▶ _AIM_
Quote the whole listing word for word. Do not include the pictures.

▶ _DATASET CONTENT_
────────────────
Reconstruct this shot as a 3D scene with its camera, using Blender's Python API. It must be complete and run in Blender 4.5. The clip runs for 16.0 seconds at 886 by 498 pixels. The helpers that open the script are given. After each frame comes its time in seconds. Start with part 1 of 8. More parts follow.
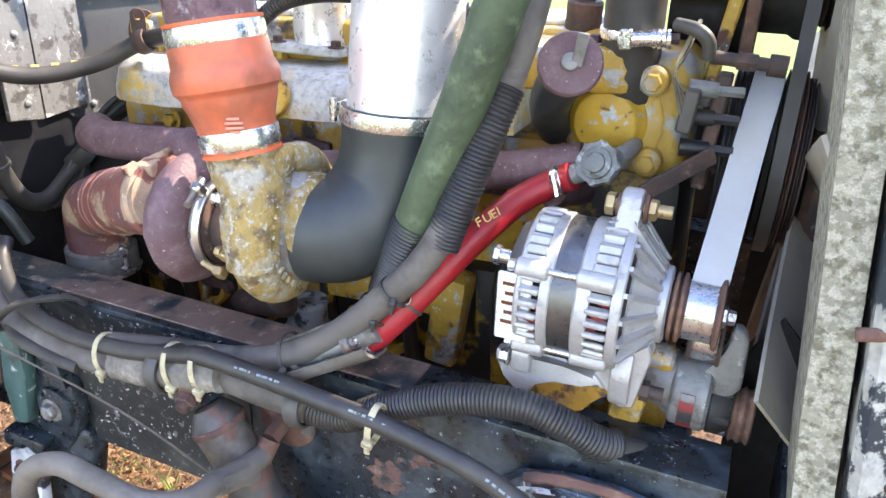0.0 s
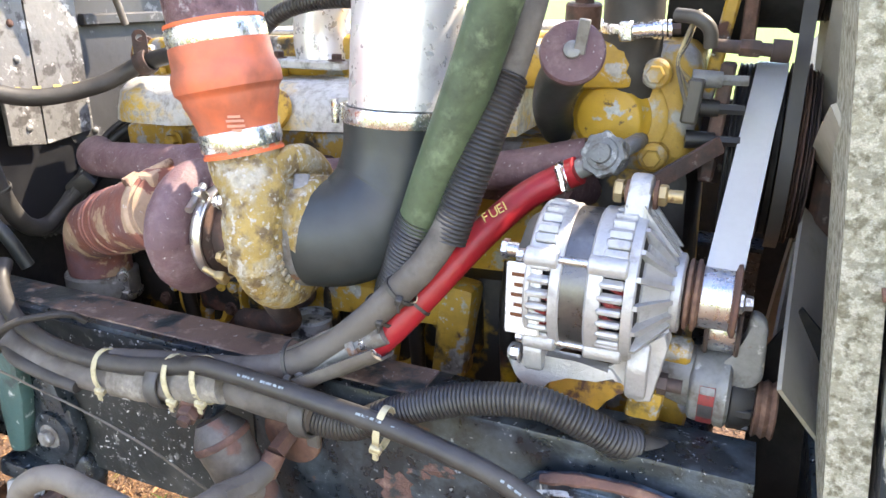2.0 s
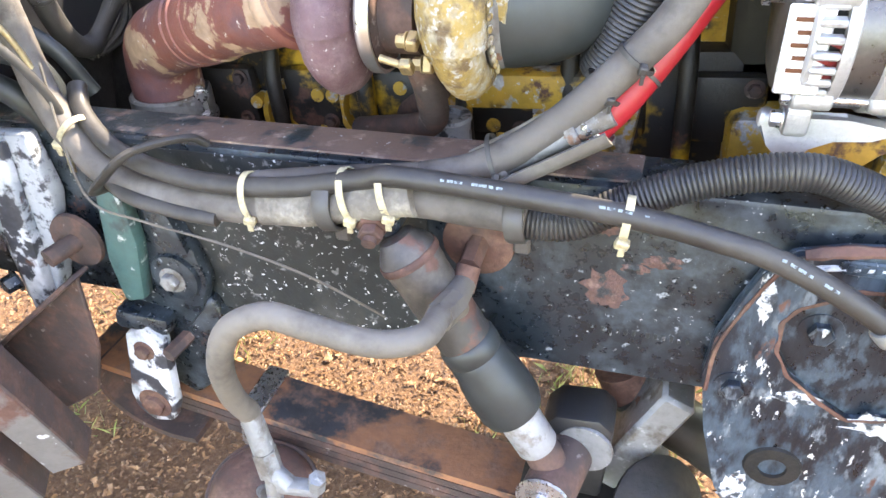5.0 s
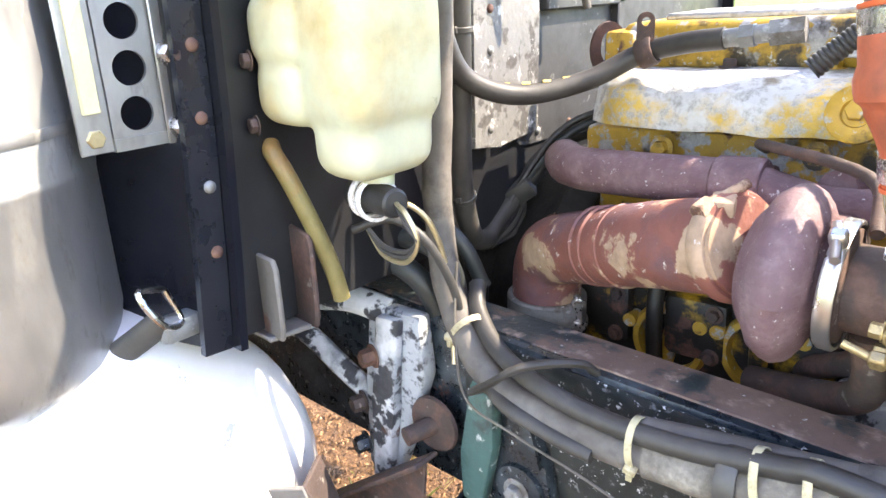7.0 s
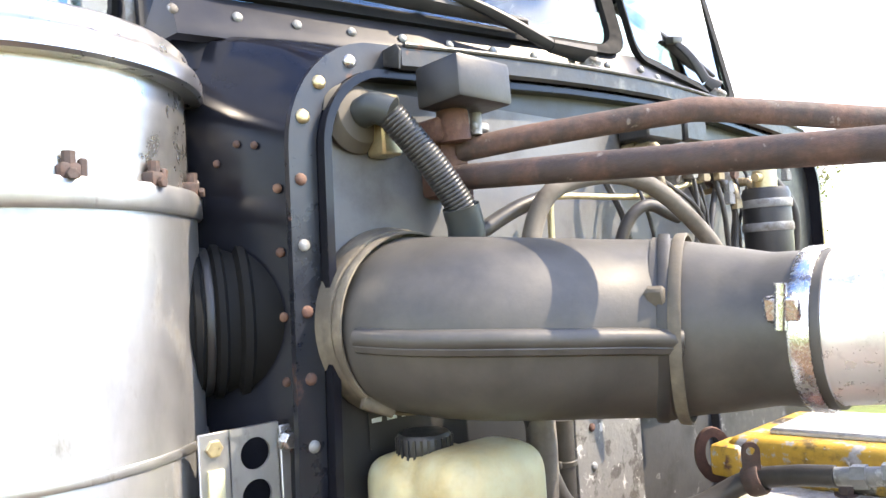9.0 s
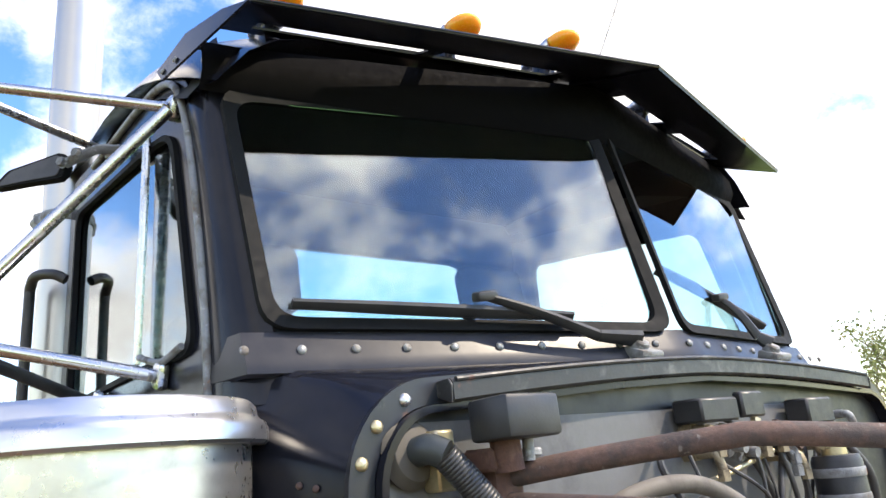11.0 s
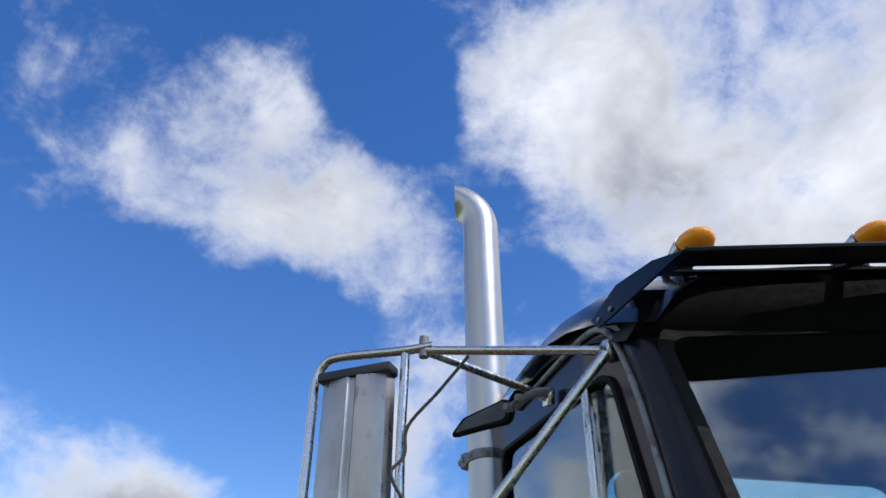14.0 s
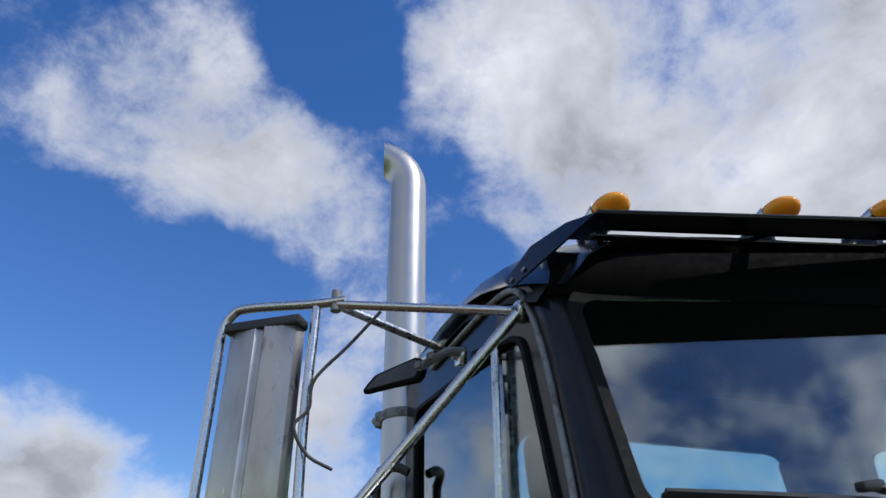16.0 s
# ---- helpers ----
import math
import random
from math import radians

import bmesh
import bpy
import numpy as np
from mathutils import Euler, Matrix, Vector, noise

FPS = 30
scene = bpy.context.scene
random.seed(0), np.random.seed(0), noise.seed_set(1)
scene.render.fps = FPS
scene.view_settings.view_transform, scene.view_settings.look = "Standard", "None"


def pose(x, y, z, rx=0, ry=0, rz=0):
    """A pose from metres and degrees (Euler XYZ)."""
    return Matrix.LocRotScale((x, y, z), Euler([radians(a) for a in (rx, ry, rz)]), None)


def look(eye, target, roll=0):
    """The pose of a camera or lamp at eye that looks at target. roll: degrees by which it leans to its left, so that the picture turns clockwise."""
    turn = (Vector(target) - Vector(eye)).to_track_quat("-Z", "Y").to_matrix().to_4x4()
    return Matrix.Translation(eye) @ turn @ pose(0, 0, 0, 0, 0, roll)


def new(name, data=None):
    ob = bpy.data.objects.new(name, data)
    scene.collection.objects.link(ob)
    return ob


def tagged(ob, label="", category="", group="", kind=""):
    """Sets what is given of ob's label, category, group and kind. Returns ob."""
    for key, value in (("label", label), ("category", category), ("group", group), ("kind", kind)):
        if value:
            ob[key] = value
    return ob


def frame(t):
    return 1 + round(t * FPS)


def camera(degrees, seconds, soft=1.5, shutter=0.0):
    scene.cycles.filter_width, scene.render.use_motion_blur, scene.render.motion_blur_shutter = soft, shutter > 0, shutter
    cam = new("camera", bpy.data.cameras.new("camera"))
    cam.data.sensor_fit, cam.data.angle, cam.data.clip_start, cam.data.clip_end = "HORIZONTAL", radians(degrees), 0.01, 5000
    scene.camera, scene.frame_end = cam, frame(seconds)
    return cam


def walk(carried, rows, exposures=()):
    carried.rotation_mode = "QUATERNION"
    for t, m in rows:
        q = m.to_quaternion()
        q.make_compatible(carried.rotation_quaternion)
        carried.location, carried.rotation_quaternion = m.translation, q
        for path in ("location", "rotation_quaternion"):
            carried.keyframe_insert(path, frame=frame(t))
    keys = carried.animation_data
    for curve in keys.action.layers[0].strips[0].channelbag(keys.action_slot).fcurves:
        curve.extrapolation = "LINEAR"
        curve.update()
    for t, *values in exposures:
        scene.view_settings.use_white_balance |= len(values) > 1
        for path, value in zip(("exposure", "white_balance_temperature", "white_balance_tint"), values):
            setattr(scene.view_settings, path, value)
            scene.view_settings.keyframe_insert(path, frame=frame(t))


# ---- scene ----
# ---- camera ----
cam = camera(63.2, 16.0)
PATH = [
    (0, (0.176, -1.123, 1.591), (-0.533, 0.56, 0.778), 2.1),
    (0.5, (0.178, -1.124, 1.591), (-0.555, 0.556, 0.793), 1.8),
    (1, (0.177, -1.13, 1.582), (-0.587, 0.554, 0.82), 1.3),
    (1.5, (0.166, -1.131, 1.575), (-0.614, 0.569, 0.868), 0.3),
    (2, (0.176, -1.131, 1.524), (-0.563, 0.597, 0.84), 0.5),
    (2.5, (0.189, -1.116, 1.457), (-0.472, 0.569, 0.608), -2.1),
    (3, (0.195, -1.111, 1.418), (-0.376, 0.497, 0.375), -2.7),
    (3.2, (0.193, -1.114, 1.407), (-0.345, 0.462, 0.299), -1.9),
    (5.3, (-0.214, -1.147, 1.446), (-0.757, 0.414, 0.32), -3.8),
    (5.5, (-0.251, -1.14, 1.448), (-0.854, 0.407, 0.333), -3.5),
    (6, (-0.298, -1.144, 1.458), (-1.131, 0.36, 0.434), -1.7),
    (6.5, (-0.31, -1.14, 1.47), (-1.368, 0.301, 0.574), -0.1),
    (7, (-0.317, -1.134, 1.505), (-1.569, 0.257, 0.8), -1.9),
    (7.5, (-0.327, -1.135, 1.542), (-1.672, 0.251, 1.02), -2.1),
    (8, (-0.316, -1.14, 1.59), (-1.731, 0.238, 1.275), -2.6),
    (8.5, (-0.305, -1.152, 1.644), (-1.772, 0.201, 1.527), -3.1),
    (9, (-0.304, -1.15, 1.704), (-1.803, 0.171, 1.785), -3.4),
    (9.5, (-0.285, -1.147, 1.799), (-1.818, 0.118, 2.023), -4.4),
    (10, (-0.266, -1.162, 1.872), (-1.81, 0.053, 2.245), -4.1),
    (10.2, (-0.252, -1.168, 1.898), (-1.782, 0.039, 2.343), -4.7),
    (12.3, (-0.226, -1.204, 1.887), (-1.756, -0.081, 2.517), -6.0),
    (12.5, (-0.239, -1.221, 1.885), (-1.8, -0.156, 2.541), -6.4),
    (13, (-0.239, -1.292, 1.897), (-1.925, -0.559, 2.686), -5.4),
    (13.5, (-0.222, -1.392, 1.877), (-1.879, -0.972, 2.915), -2.4),
    (14, (-0.208, -1.411, 1.882), (-1.821, -1.094, 3.022), -0.1),
    (14.5, (-0.2, -1.392, 1.895), (-1.824, -1.08, 3.02), 0.1),
    (15, (-0.203, -1.39, 1.896), (-1.827, -1.048, 3.011), -0.5),
    (15.5, (-0.21, -1.386, 1.9), (-1.832, -1.0, 3.004), -1.0),
    (16, (-0.232, -1.359, 1.877), (-1.853, -0.863, 2.939), -0.5),
]
EXPOSURES = [(0, 2.0, 7500, 13), (1.0, 2.2, 7800, 13), (1.8, 2.15, 8000, 13), (2.5, 1.98, 8150, 13), (3.0, 2.05, 8200, 13), (5.5, 2.7, 8050, 12), (7.0, 2.3, 8000, 12), (7.5, 1.95, 8050, 12), (8.5, 1.75, 8150, 12), (9.0, 1.7, 8150, 12), (10.2, 1.15, 8000, 12), (12.3, 0.38, 7100, 10), (13.0, 0.15, 6650, 10), (13.6, -0.35, 6500, 10), (14.5, -0.8, 6500, 10), (16.0, -0.85, 6500, 10)]
walk(cam, [(t, look(eye, target, roll)) for t, eye, target, roll in PATH], EXPOSURES)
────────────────
▶ _FINISHED TASK_
Reconstruct this shot as a 3D scene with its camera, using Blender's Python API. It must be complete and run in Blender 4.5. The clip runs for 16.0 seconds at 886 by 498 pixels. The helpers that open the script are given. After each frame comes its time in seconds. Start with part 1 of 8. More parts follow.
0.0 s
2.0 s
5.0 s
7.0 s
9.0 s
11.0 s
14.0 s
16.0 s
# ---- helpers ----
import math
import random
from math import radians

import bmesh
import bpy
import numpy as np
from mathutils import Euler, Matrix, Vector, noise

FPS = 30
scene = bpy.context.scene
random.seed(0), np.random.seed(0), noise.seed_set(1)
scene.render.fps = FPS
scene.view_settings.view_transform, scene.view_settings.look = "Standard", "None"


def pose(x, y, z, rx=0, ry=0, rz=0):
    """A pose from metres and degrees (Euler XYZ)."""
    return Matrix.LocRotScale((x, y, z), Euler([radians(a) for a in (rx, ry, rz)]), None)


def look(eye, target, roll=0):
    """The pose of a camera or lamp at eye that looks at target. roll: degrees by which it leans to its left, so that the picture turns clockwise."""
    turn = (Vector(target) - Vector(eye)).to_track_quat("-Z", "Y").to_matrix().to_4x4()
    return Matrix.Translation(eye) @ turn @ pose(0, 0, 0, 0, 0, roll)


def new(name, data=None):
    ob = bpy.data.objects.new(name, data)
    scene.collection.objects.link(ob)
    return ob


def tagged(ob, label="", category="", group="", kind=""):
    """Sets what is given of ob's label, category, group and kind. Returns ob."""
    for key, value in (("label", label), ("category", category), ("group", group), ("kind", kind)):
        if value:
            ob[key] = value
    return ob


def frame(t):
    return 1 + round(t * FPS)


def camera(degrees, seconds, soft=1.5, shutter=0.0):
    scene.cycles.filter_width, scene.render.use_motion_blur, scene.render.motion_blur_shutter = soft, shutter > 0, shutter
    cam = new("camera", bpy.data.cameras.new("camera"))
    cam.data.sensor_fit, cam.data.angle, cam.data.clip_start, cam.data.clip_end = "HORIZONTAL", radians(degrees), 0.01, 5000
    scene.camera, scene.frame_end = cam, frame(seconds)
    return cam


def walk(carried, rows, exposures=()):
    carried.rotation_mode = "QUATERNION"
    for t, m in rows:
        q = m.to_quaternion()
        q.make_compatible(carried.rotation_quaternion)
        carried.location, carried.rotation_quaternion = m.translation, q
        for path in ("location", "rotation_quaternion"):
            carried.keyframe_insert(path, frame=frame(t))
    keys = carried.animation_data
    for curve in keys.action.layers[0].strips[0].channelbag(keys.action_slot).fcurves:
        curve.extrapolation = "LINEAR"
        curve.update()
    for t, *values in exposures:
        scene.view_settings.use_white_balance |= len(values) > 1
        for path, value in zip(("exposure", "white_balance_temperature", "white_balance_tint"), values):
            setattr(scene.view_settings, path, value)
            scene.view_settings.keyframe_insert(path, frame=frame(t))


# ---- scene ----
# ---- camera ----
cam = camera(63.2, 16.0)
PATH = [
    (0, (0.176, -1.123, 1.591), (-0.533, 0.56, 0.778), 2.1),
    (0.5, (0.178, -1.124, 1.591), (-0.555, 0.556, 0.793), 1.8),
    (1, (0.177, -1.13, 1.582), (-0.587, 0.554, 0.82), 1.3),
    (1.5, (0.166, -1.131, 1.575), (-0.614, 0.569, 0.868), 0.3),
    (2, (0.176, -1.131, 1.524), (-0.563, 0.597, 0.84), 0.5),
    (2.5, (0.189, -1.116, 1.457), (-0.472, 0.569, 0.608), -2.1),
    (3, (0.195, -1.111, 1.418), (-0.376, 0.497, 0.375), -2.7),
    (3.2, (0.193, -1.114, 1.407), (-0.345, 0.462, 0.299), -1.9),
    (5.3, (-0.214, -1.147, 1.446), (-0.757, 0.414, 0.32), -3.8),
    (5.5, (-0.251, -1.14, 1.448), (-0.854, 0.407, 0.333), -3.5),
    (6, (-0.298, -1.144, 1.458), (-1.131, 0.36, 0.434), -1.7),
    (6.5, (-0.31, -1.14, 1.47), (-1.368, 0.301, 0.574), -0.1),
    (7, (-0.317, -1.134, 1.505), (-1.569, 0.257, 0.8), -1.9),
    (7.5, (-0.327, -1.135, 1.542), (-1.672, 0.251, 1.02), -2.1),
    (8, (-0.316, -1.14, 1.59), (-1.731, 0.238, 1.275), -2.6),
    (8.5, (-0.305, -1.152, 1.644), (-1.772, 0.201, 1.527), -3.1),
    (9, (-0.304, -1.15, 1.704), (-1.803, 0.171, 1.785), -3.4),
    (9.5, (-0.285, -1.147, 1.799), (-1.818, 0.118, 2.023), -4.4),
    (10, (-0.266, -1.162, 1.872), (-1.81, 0.053, 2.245), -4.1),
    (10.2, (-0.252, -1.168, 1.898), (-1.782, 0.039, 2.343), -4.7),
    (12.3, (-0.226, -1.204, 1.887), (-1.756, -0.081, 2.517), -6.0),
    (12.5, (-0.239, -1.221, 1.885), (-1.8, -0.156, 2.541), -6.4),
    (13, (-0.239, -1.292, 1.897), (-1.925, -0.559, 2.686), -5.4),
    (13.5, (-0.222, -1.392, 1.877), (-1.879, -0.972, 2.915), -2.4),
    (14, (-0.208, -1.411, 1.882), (-1.821, -1.094, 3.022), -0.1),
    (14.5, (-0.2, -1.392, 1.895), (-1.824, -1.08, 3.02), 0.1),
    (15, (-0.203, -1.39, 1.896), (-1.827, -1.048, 3.011), -0.5),
    (15.5, (-0.21, -1.386, 1.9), (-1.832, -1.0, 3.004), -1.0),
    (16, (-0.232, -1.359, 1.877), (-1.853, -0.863, 2.939), -0.5),
]
EXPOSURES = [(0, 2.0, 7500, 13), (1.0, 2.2, 7800, 13), (1.8, 2.15, 8000, 13), (2.5, 1.98, 8150, 13), (3.0, 2.05, 8200, 13), (5.5, 2.7, 8050, 12), (7.0, 2.3, 8000, 12), (7.5, 1.95, 8050, 12), (8.5, 1.75, 8150, 12), (9.0, 1.7, 8150, 12), (10.2, 1.15, 8000, 12), (12.3, 0.38, 7100, 10), (13.0, 0.15, 6650, 10), (13.6, -0.35, 6500, 10), (14.5, -0.8, 6500, 10), (16.0, -0.85, 6500, 10)]
walk(cam, [(t, look(eye, target, roll)) for t, eye, target, roll in PATH], EXPOSURES)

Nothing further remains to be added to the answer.